The individual success of each business sector is interconnected, so it makes sense that their workflow should be too. Having a single nervous systems for your business allows employees to share and use data more productively, and makes sure every part of your organizational machine is properly synchronized.
Transparency is the first step on the road to improvement, and an ERP shines a light on every corner of your operations. By gaining a clearer overview of your business, you can see exactly where and how you can be doing things more efficiently. This depth of insight is invaluable when making sure your procedural foundation is ready to build on.
When you are ready to push your business further, it’s impossible to make informed, financially-sound decisions if you don’t have the full picture, and you can’t get the full picture when all your business data is holed up in an assortment of dated programs and spreadsheets.
According to Alessio De Luca, Digital Transformation at Florence Consulting Group, fragmentation of data was a major issue before the business introduced an ERP.
“With the business growing over 70% year on year, we needed a system to unify data and processes. The most critical requirement was centralization. We needed a core system to manage all the business processes, from sales to HR, from project planning to finance.
“We now have a clear, real-time view of our operational and financial KPIs without having to search for data in multiple systems.”
If you want to grow your business, build a knowledge base, or simply find a way for your organization to improve its workflow, then an ERP could be the answer.
Even if you don’t think you need an ERP at the moment, if you have plans to cultivate your business, it’s much easier to put the required infrastructure in place now than to try to implement an ERP when your current processes are already struggling to keep up with demand. ERPs are hugely scalable, so you can start small and your solution will expand with you.
That said, if you already have some kind of business software, depending on its age and functionality, there may be a way to update your current solution to buy you time before implementing an ERP becomes unavoidable. According to Kathleen McEntee of Kathleen McEntee and Associates, it’s a route some businesses overlook.
“It isn’t uncommon for a company to think they need an ERP upgrade when they do not. If they have a software system in place, there is always a way to better leverage the current software. Sometimes this will suffice or extend their life for 6 months to 5 years.
However, McEntee stresses, there are some key signs that an ERP software upgrade is essential.
“One: the software is highly customized and cannot keep up with growth without constant customization updates.
“Two: the company is going through or has recently completed a merger and/or acquisition process.

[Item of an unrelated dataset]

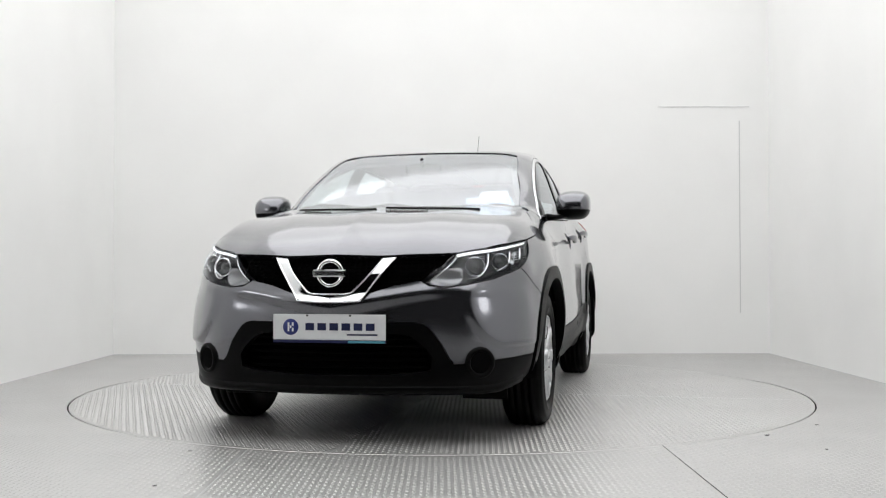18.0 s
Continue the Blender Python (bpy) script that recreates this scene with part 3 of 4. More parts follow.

“Three: the company has outgrown the software. Often, the current software requires add-on functionality and it starts to become a house of cards, whereas upgrading will bring them in line with customer requirements and enhance profit.”
Implementing business software might conjure up images of IT people descending on your workplace and taking over your computers, but actually many ERPs are cloud-based, and don’t require any changes to your hardware. Simply open a web browser, log in, and you have unfettered access to your ERP solution, wherever you are in the world.
Without the need for local installation, and with the option to choose only the functions you need, introducing an ERP to your business is probably not as costly as you might imagine either.
If you truly can’t see any room for improvement in the way your business operates, perhaps you don’t need an ERP. However, there’s a good chance your competitors are using one, and in order to compete, businesses need to be using the right tools.
No one is saying that utilizing an ERP will make running a business a cakewalk, but it will help you put those spinning plates into a more stable, manageable stack.